Magistrados de três Estados brasileiros receberam em 2019 um vale-refeição em valor superior até mesmo ao piso salarial do magistério. Os professores trabalham 40 horas semanais para garantir ao menos R$ 2.557 mensais, enquanto juízes e desembargadores de Pernambuco, Amapá e Acre colocaram no bolso um auxílio-alimentação que passou de R$ 3 mil por mês.
O benefício pago pelo Tribunal de Justiça de Pernambuco chegou a ser o maior do País de maio a julho deste ano, com valores de R$ 4.320 a R$ 4.787. A partir de agosto, o benefício foi reduzido a R$ 1.068 mensais.
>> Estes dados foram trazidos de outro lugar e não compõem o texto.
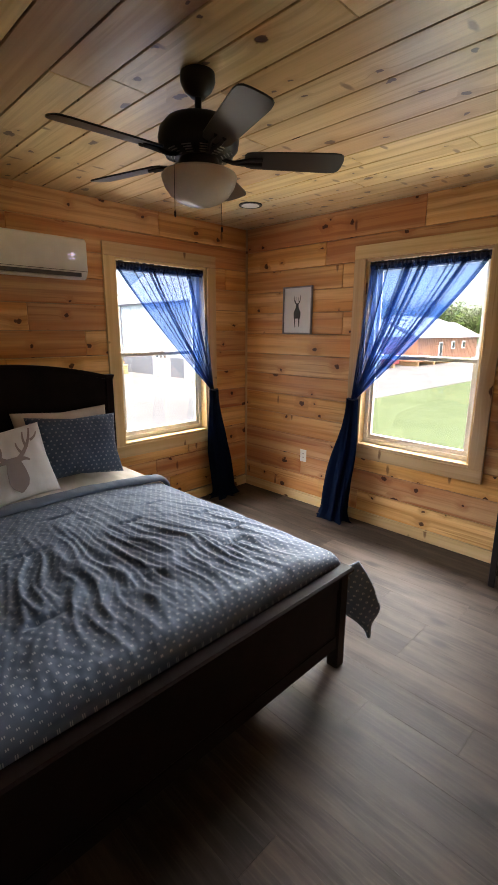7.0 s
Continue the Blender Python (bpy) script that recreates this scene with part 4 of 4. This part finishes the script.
# ---------------------------------------------------------------- curtains
def curtain(m, width, label, seed, tail_to):
    """A sheer panel gathered on a rod across the opening and tied back at one side.
    Local x from the free end of the rod (0) to the tied side (width); y towards the room; z up."""
    c = tagged(thing("curtain", m), label, "curtain", "tied-back curtains")
    z_top, z_tie, x_tie, y_tie = 2.085, 1.055, width + 0.045, 0.085
    rnd = random.Random(seed)
    ph = [rnd.uniform(0, 6.28) for _ in range(5)]

    def fold(u, v):
        k = 0.6 + 0.4 * v
        return k * (0.5 * math.sin(u * 34 + ph[0] + 0.7 * math.sin(v * 3)) + 0.35 * math.sin(u * 61 + ph[1]) + 0.5 * noise.noise((u * 9, v * 1.4, seed)))

    def upper(u, v):
        q = v ** 1.08
        x0 = width * (u ** 0.92 + (0.022 * math.sin(u * 15 + ph[4]) + 0.012 * math.sin(u * 37 + ph[3])) * smooth(0, 0.1, u) * smooth(0, 0.1, 1 - u))
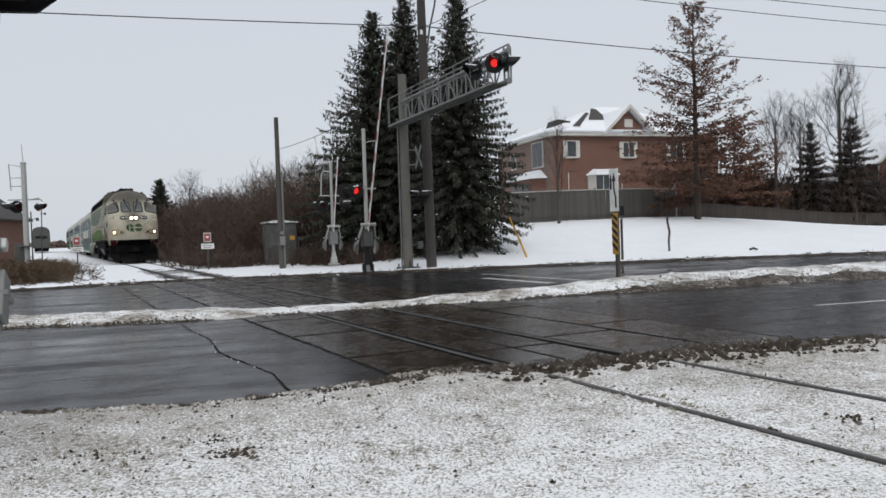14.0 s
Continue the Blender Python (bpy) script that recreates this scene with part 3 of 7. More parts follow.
for x, y, L, w in ((5.2, 14.6, 1.3, 0.10), (6.6, 15.4, 1.0, 0.07), (8.2, 12.6, 1.4, 0.16), (7.4, 11.9, 0.9, 0.12), (9.6, 13.0, 1.6, 0.14), (8.9, 13.9, 0.8, 0.08), (4.4, 12.9, 0.8, 0.10), (6.1, 12.4, 0.7, 0.10), (3.4, 14.9, 0.9, 0.08), (10.6, 12.3, 1.1, 0.12), (-2.6, 9.4, 0.3, 0.05), (-1.9, 10.9, 0.25, 0.04)):
    crack([(x, y), (x + L * 0.4, y + L * 0.12), (x + L * 0.7, y + L * 0.2), (x + L, y + L * 0.34)], w, "road_hollow", HOLLOW, "dark wet hollow worn in the asphalt")
crack([(3.0, 11.0), (4.2, 11.3), (5.5, 12.0)], 0.04)
crack([(5.0, 10.6), (6.4, 11.0), (7.6, 11.8)], 0.04)
crack([(0.6, 12.6), (2.2, 13.0)], 0.03)

# painted lines
def bar_on_road(p0, p1, w, label):
    d = Vector((p1[0] - p0[0], p1[1] - p0[1], 0))
    nrm = Vector((-d.y, d.x, 0)).normalized() * w / 2
    a, b = Vector((*p0, 0.005)), Vector((*p1, 0.005))
    s = Shape().add([a - nrm, b - nrm, b + nrm, a + nrm], [(0, 1, 2, 3)])
    return solo("lane_marking", s, PAINT_LINE, label, "road mark", kind="structure", smooth=False)


bar_on_road((6.2, 13.6), (9.4, 14.6), 0.13, "worn white lane dash on the asphalt")
bar_on_road((14.5, 16.3), (17.6, 17.3), 0.13, "worn white lane dash on the asphalt")
bar_on_road((2.6, 21.2), (0.9, 24.5), 0.30, "worn white stop line before the crossing")
bar_on_road((3.6, 21.9), (0.9, 27.0), 0.16, "worn white stop line before the crossing")


# ---- crossing signals, gates and posts ----
ROAD = radians(19)
ACROSS = Vector((math.sin(ROAD), -math.cos(ROAD), 0))  # from the far kerb to the near one


def disc(s, c, axis, r, t, n=18):
    a = Vector(axis).normalized()
    return s.rod(Vector(c) - a * t / 2, Vector(c) + a * t / 2, r, r, n)


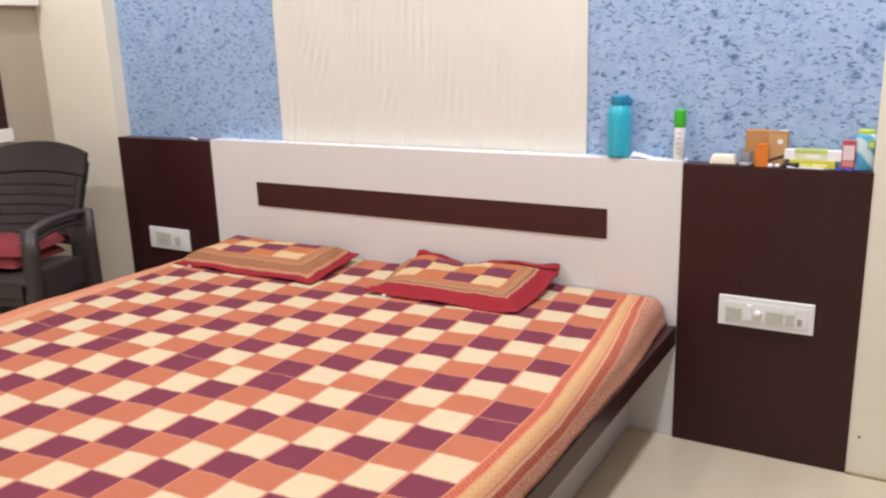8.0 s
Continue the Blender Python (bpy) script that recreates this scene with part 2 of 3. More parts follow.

Procurado, o TJPE não respondeu aos questionamentos da reportagem. O Tribunal de Justiça do Amapá (TJAP) paga a seus membros um vale-refeição que vai de R$ 3.200 a R$ 3.546 mensais. O órgão também não respondeu.
No Acre, o Tribunal de Justiça chegou a elevar o auxílio-alimentação para valores entre R$ 3.840 e R$ 4.255 em janeiro deste ano. A seccional local da Ordem dos Advogados do Brasil (OAB), porém, ingressou com um pedido de providências junto ao Conselho Nacional de Justiça (CNJ), alegando que o órgão federal não havia autorizado o aumento, que acabou sendo suspenso. Nos meses seguintes, o repasse foi de R$ 1.600 a 1.773.
O TJAC informou que o aumento havia sido “amparado em lei formal”, mas foi suspenso em fevereiro de 2019, “mantendo-se o pagamento da aludida verba (auxílio-alimentação) no porcentual anterior de 5% do subsídio”.
Em Roraima, os magistrados começaram o ano ganhando R$ 2 mil mensais em auxílio-alimentação, mas o valor caiu a R$ 1.424 a partir de março. Segundo o TJRR, “a redução ocorreu por uma decisão da presidência que, em razão do congelamento do Orçamento de 2019, instituiu o plano de contingenciamento”. O tribunal não informou se o corte permanecerá em 2020.
Em Goiás, Estado que enfrenta grave crise financeira e tenta acessar o programa de socorro federal, o Tribunal de Justiça aumentou em fevereiro o valor do vale-refeição de R$ 1 mil para R$ 1.160 mensais. O órgão informou que a alta de 16% se trata de um “pequeno reajuste” para “correção dos índices inflacionários do período”. O aumento anterior havia sido concedido em outubro de 2017. De lá até o início deste ano de, a inflação acumulada foi de 5,72%.
O TJ de Alagoas disse que o benefício mensal de R$ 1.520 está na média do que é pago pelos tribunais estaduais e, “a princípio”, não será ampliado em 2020. No Amazonas, o TJ informou que o reajuste do auxílio-alimentação em fevereiro, de R$ 1.669 para R$ 1.761, foi concedido para repor a inflação. O TJ do Ceará, onde o vale-refeição chega a R$ 1.188, afirmou que efetua o pagamento conforme os parâmetros definidos em uma resolução do CNJ de 2006.
O TJ do Maranhão tinha no início do ano o menor auxílio: R$ 726 mensais. A partir de novembro, porém, houve reajuste de 34%, para R$ 974. O TJMA não justificou o aumento. Os demais tribunais não responderam.
Reação
No Congresso, os altos valores do auxílio-alimentação dos juízes provocam reações fortes. “O Poder Judiciário se distanciou demais da realidade brasileira. Há um fosso muito grande entre o povo e a Justiça. Passou da hora de a sociedade reagir e de o Judiciário começar a dar sua cota de sacrifício”, disse o líder do Podemos, José Nelto (GO).
“Mais um absurdo, um puxadinho salarial injustificável. Em 2020, vamos rever todos esses excessos em uma reforma administrativa que atinja todos os Poderes em todos os Estados e municípios”, afirmou o líder do Novo, Marcel Van Hattem (RS).
Para a deputada Renata Abreu (Pode-SP), membro da Comissão de Educação da Câmara, “os dados mostram que estamos no caminho errado e que precisamos urgentemente colocar a educação como prioridade. Veja a completa inversão de valores no Estado brasileiro: o responsável por julgar e punir tem no Brasil muito mais valor do que aquele que é responsável por educar e prevenir. Com certeza, deveria ser o contrário”.
Tiago Mitraud (Novo-MG), também membro da Comissão de Educação da Câmara, diz que esses valores deveriam ser revistos. “Sou a favor da PEC dos Penduricalhos, de autoria do deputado Pedro Cunha Lima (PSDB-PB), que prevê que salários acima de um quarto do teto constitucional (cerca de R$ 10 mil) não devem receber auxílios.”